What you should do - Transcribe the whole listing below without changing a word, but leave out every image.

Dataset content -
______

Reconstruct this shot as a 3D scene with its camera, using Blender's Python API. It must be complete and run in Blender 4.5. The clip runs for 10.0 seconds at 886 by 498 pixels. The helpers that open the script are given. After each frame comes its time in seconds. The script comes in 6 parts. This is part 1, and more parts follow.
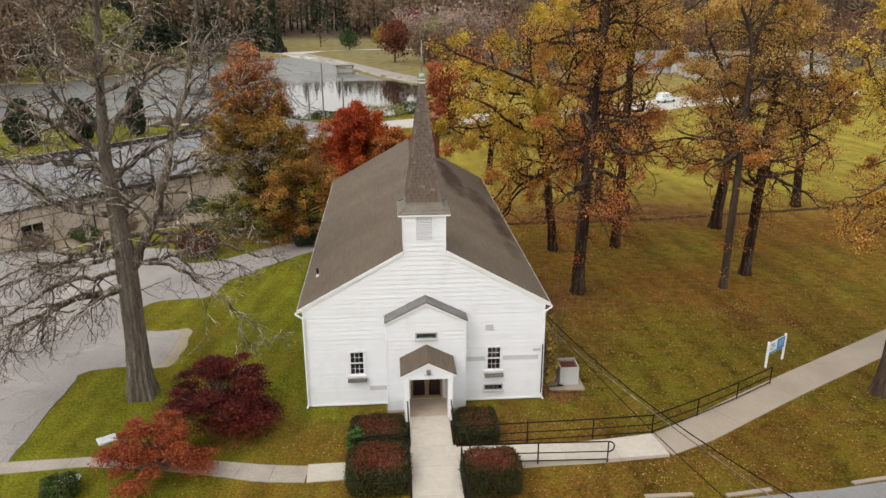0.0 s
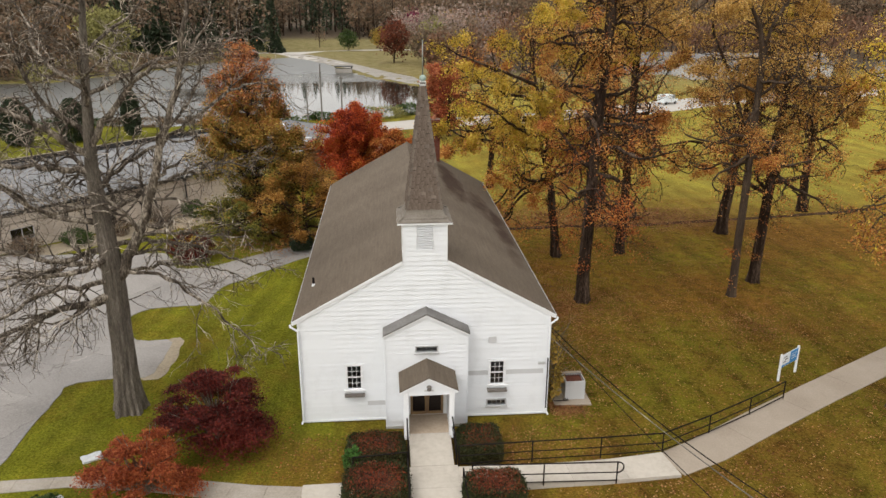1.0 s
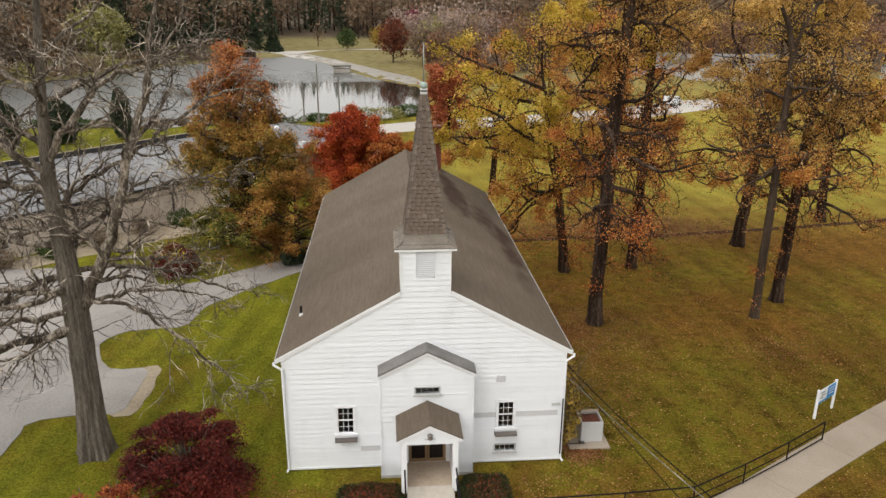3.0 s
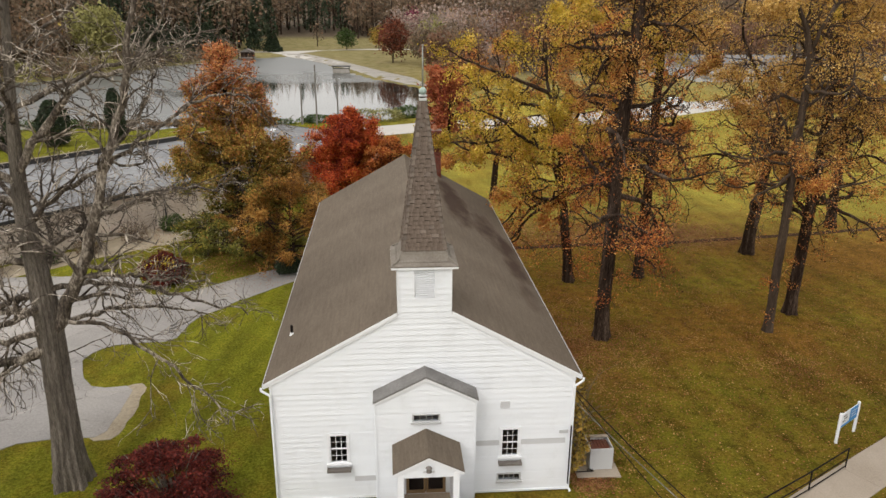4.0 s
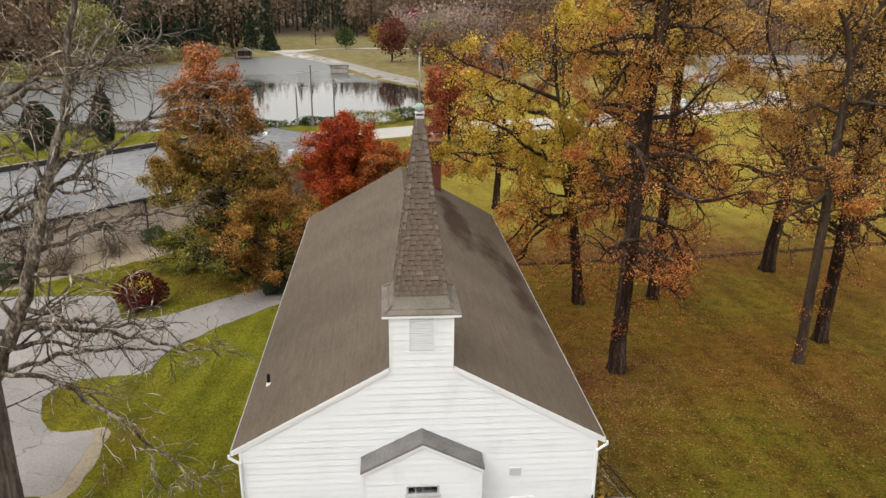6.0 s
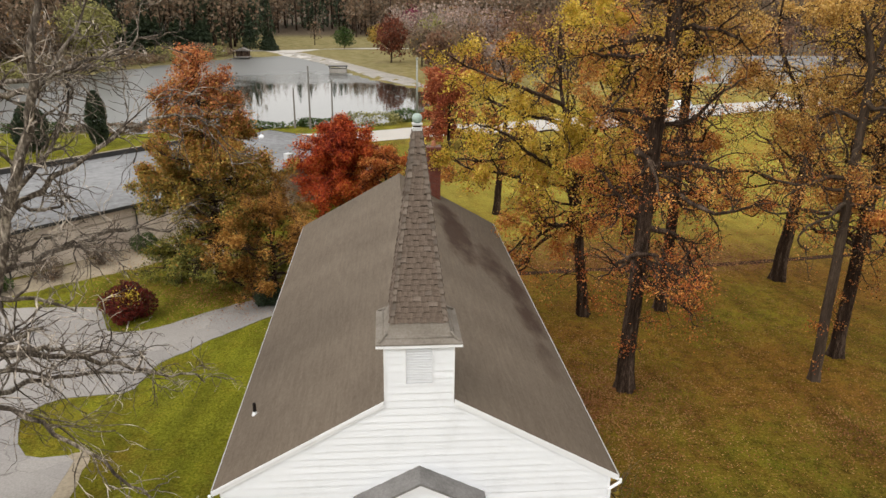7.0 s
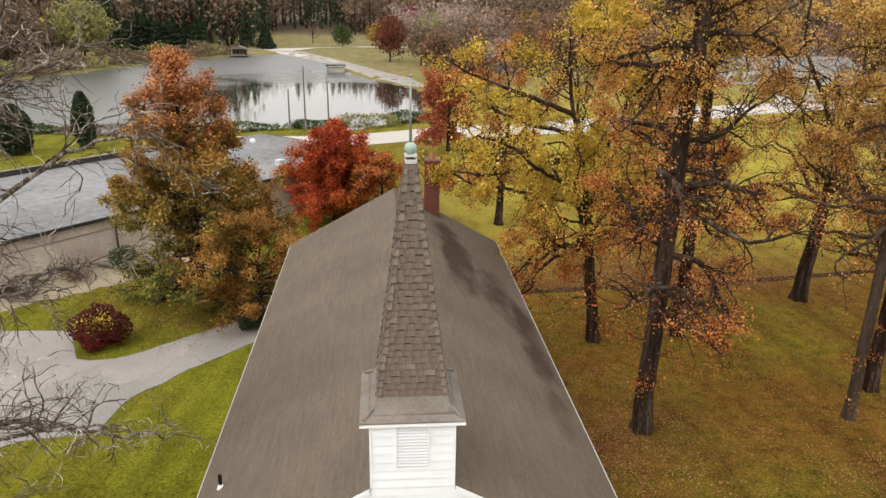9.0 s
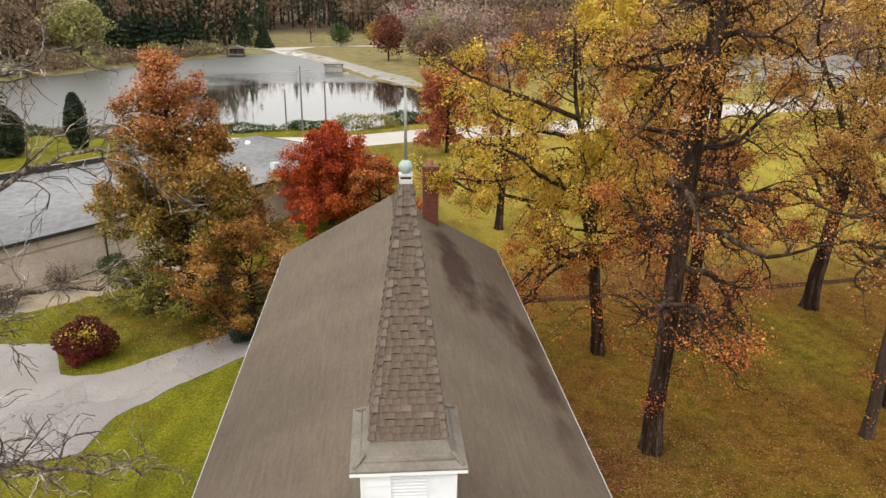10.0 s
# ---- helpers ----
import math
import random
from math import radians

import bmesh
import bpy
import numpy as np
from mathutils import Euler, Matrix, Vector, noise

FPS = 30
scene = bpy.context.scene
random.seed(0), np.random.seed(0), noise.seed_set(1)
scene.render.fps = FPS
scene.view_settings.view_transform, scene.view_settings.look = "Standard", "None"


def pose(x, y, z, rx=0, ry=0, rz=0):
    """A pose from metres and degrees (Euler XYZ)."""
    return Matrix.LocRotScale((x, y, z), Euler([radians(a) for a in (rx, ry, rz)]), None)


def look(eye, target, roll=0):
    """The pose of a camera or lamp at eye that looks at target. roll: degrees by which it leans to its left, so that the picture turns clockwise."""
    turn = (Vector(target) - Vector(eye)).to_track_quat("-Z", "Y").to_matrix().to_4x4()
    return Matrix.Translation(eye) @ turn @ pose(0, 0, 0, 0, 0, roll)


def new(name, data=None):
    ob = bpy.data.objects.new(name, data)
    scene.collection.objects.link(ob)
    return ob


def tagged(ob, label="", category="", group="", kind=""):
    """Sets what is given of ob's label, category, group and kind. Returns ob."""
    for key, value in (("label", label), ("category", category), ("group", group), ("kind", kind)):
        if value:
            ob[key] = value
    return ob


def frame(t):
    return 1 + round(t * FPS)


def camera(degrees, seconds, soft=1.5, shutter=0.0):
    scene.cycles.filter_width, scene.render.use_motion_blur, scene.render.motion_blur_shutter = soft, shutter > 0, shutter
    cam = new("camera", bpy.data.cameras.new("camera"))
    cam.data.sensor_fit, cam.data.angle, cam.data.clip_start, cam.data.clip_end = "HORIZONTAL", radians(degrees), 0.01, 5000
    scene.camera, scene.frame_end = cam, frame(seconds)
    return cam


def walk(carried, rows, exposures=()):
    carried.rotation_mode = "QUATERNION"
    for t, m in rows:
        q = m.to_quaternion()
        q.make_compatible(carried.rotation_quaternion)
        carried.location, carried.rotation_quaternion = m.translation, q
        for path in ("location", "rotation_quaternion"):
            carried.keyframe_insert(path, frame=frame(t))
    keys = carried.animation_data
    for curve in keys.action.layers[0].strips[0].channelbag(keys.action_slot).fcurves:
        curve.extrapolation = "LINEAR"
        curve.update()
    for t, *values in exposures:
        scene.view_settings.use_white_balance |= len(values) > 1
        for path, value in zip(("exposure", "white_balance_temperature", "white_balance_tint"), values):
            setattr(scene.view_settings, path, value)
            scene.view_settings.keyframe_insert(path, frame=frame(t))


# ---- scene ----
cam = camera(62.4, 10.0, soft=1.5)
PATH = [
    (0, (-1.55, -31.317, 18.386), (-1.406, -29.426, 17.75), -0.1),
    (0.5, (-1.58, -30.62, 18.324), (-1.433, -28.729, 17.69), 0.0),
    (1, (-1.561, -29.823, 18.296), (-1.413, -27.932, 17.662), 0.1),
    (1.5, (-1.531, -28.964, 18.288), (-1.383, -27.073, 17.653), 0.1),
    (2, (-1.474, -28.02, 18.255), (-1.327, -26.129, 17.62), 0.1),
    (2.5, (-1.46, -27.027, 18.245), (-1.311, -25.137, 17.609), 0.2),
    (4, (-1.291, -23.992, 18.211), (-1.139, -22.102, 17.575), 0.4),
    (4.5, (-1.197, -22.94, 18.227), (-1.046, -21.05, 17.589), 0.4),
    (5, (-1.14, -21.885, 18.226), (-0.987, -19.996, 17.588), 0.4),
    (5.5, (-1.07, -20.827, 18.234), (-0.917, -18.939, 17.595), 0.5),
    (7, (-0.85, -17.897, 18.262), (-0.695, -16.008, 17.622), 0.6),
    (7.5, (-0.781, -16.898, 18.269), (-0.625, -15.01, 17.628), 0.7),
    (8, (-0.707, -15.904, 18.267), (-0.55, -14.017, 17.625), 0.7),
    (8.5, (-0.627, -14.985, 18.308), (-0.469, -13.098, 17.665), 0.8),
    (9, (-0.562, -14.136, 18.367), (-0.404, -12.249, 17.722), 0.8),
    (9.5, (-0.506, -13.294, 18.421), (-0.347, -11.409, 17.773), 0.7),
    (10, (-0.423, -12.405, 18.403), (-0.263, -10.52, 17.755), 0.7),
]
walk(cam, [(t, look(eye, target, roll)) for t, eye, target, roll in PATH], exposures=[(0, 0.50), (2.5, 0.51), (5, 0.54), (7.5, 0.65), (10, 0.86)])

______

Exercise response -
Reconstruct this shot as a 3D scene with its camera, using Blender's Python API. It must be complete and run in Blender 4.5. The clip runs for 10.0 seconds at 886 by 498 pixels. The helpers that open the script are given. After each frame comes its time in seconds. The script comes in 6 parts. This is part 1, and more parts follow.
0.0 s
1.0 s
3.0 s
4.0 s
6.0 s
7.0 s
9.0 s
10.0 s
# ---- helpers ----
import math
import random
from math import radians

import bmesh
import bpy
import numpy as np
from mathutils import Euler, Matrix, Vector, noise

FPS = 30
scene = bpy.context.scene
random.seed(0), np.random.seed(0), noise.seed_set(1)
scene.render.fps = FPS
scene.view_settings.view_transform, scene.view_settings.look = "Standard", "None"


def pose(x, y, z, rx=0, ry=0, rz=0):
    """A pose from metres and degrees (Euler XYZ)."""
    return Matrix.LocRotScale((x, y, z), Euler([radians(a) for a in (rx, ry, rz)]), None)


def look(eye, target, roll=0):
    """The pose of a camera or lamp at eye that looks at target. roll: degrees by which it leans to its left, so that the picture turns clockwise."""
    turn = (Vector(target) - Vector(eye)).to_track_quat("-Z", "Y").to_matrix().to_4x4()
    return Matrix.Translation(eye) @ turn @ pose(0, 0, 0, 0, 0, roll)


def new(name, data=None):
    ob = bpy.data.objects.new(name, data)
    scene.collection.objects.link(ob)
    return ob


def tagged(ob, label="", category="", group="", kind=""):
    """Sets what is given of ob's label, category, group and kind. Returns ob."""
    for key, value in (("label", label), ("category", category), ("group", group), ("kind", kind)):
        if value:
            ob[key] = value
    return ob


def frame(t):
    return 1 + round(t * FPS)


def camera(degrees, seconds, soft=1.5, shutter=0.0):
    scene.cycles.filter_width, scene.render.use_motion_blur, scene.render.motion_blur_shutter = soft, shutter > 0, shutter
    cam = new("camera", bpy.data.cameras.new("camera"))
    cam.data.sensor_fit, cam.data.angle, cam.data.clip_start, cam.data.clip_end = "HORIZONTAL", radians(degrees), 0.01, 5000
    scene.camera, scene.frame_end = cam, frame(seconds)
    return cam


def walk(carried, rows, exposures=()):
    carried.rotation_mode = "QUATERNION"
    for t, m in rows:
        q = m.to_quaternion()
        q.make_compatible(carried.rotation_quaternion)
        carried.location, carried.rotation_quaternion = m.translation, q
        for path in ("location", "rotation_quaternion"):
            carried.keyframe_insert(path, frame=frame(t))
    keys = carried.animation_data
    for curve in keys.action.layers[0].strips[0].channelbag(keys.action_slot).fcurves:
        curve.extrapolation = "LINEAR"
        curve.update()
    for t, *values in exposures:
        scene.view_settings.use_white_balance |= len(values) > 1
        for path, value in zip(("exposure", "white_balance_temperature", "white_balance_tint"), values):
            setattr(scene.view_settings, path, value)
            scene.view_settings.keyframe_insert(path, frame=frame(t))


# ---- scene ----
cam = camera(62.4, 10.0, soft=1.5)
PATH = [
    (0, (-1.55, -31.317, 18.386), (-1.406, -29.426, 17.75), -0.1),
    (0.5, (-1.58, -30.62, 18.324), (-1.433, -28.729, 17.69), 0.0),
    (1, (-1.561, -29.823, 18.296), (-1.413, -27.932, 17.662), 0.1),
    (1.5, (-1.531, -28.964, 18.288), (-1.383, -27.073, 17.653), 0.1),
    (2, (-1.474, -28.02, 18.255), (-1.327, -26.129, 17.62), 0.1),
    (2.5, (-1.46, -27.027, 18.245), (-1.311, -25.137, 17.609), 0.2),
    (4, (-1.291, -23.992, 18.211), (-1.139, -22.102, 17.575), 0.4),
    (4.5, (-1.197, -22.94, 18.227), (-1.046, -21.05, 17.589), 0.4),
    (5, (-1.14, -21.885, 18.226), (-0.987, -19.996, 17.588), 0.4),
    (5.5, (-1.07, -20.827, 18.234), (-0.917, -18.939, 17.595), 0.5),
    (7, (-0.85, -17.897, 18.262), (-0.695, -16.008, 17.622), 0.6),
    (7.5, (-0.781, -16.898, 18.269), (-0.625, -15.01, 17.628), 0.7),
    (8, (-0.707, -15.904, 18.267), (-0.55, -14.017, 17.625), 0.7),
    (8.5, (-0.627, -14.985, 18.308), (-0.469, -13.098, 17.665), 0.8),
    (9, (-0.562, -14.136, 18.367), (-0.404, -12.249, 17.722), 0.8),
    (9.5, (-0.506, -13.294, 18.421), (-0.347, -11.409, 17.773), 0.7),
    (10, (-0.423, -12.405, 18.403), (-0.263, -10.52, 17.755), 0.7),
]
walk(cam, [(t, look(eye, target, roll)) for t, eye, target, roll in PATH], exposures=[(0, 0.50), (2.5, 0.51), (5, 0.54), (7.5, 0.65), (10, 0.86)])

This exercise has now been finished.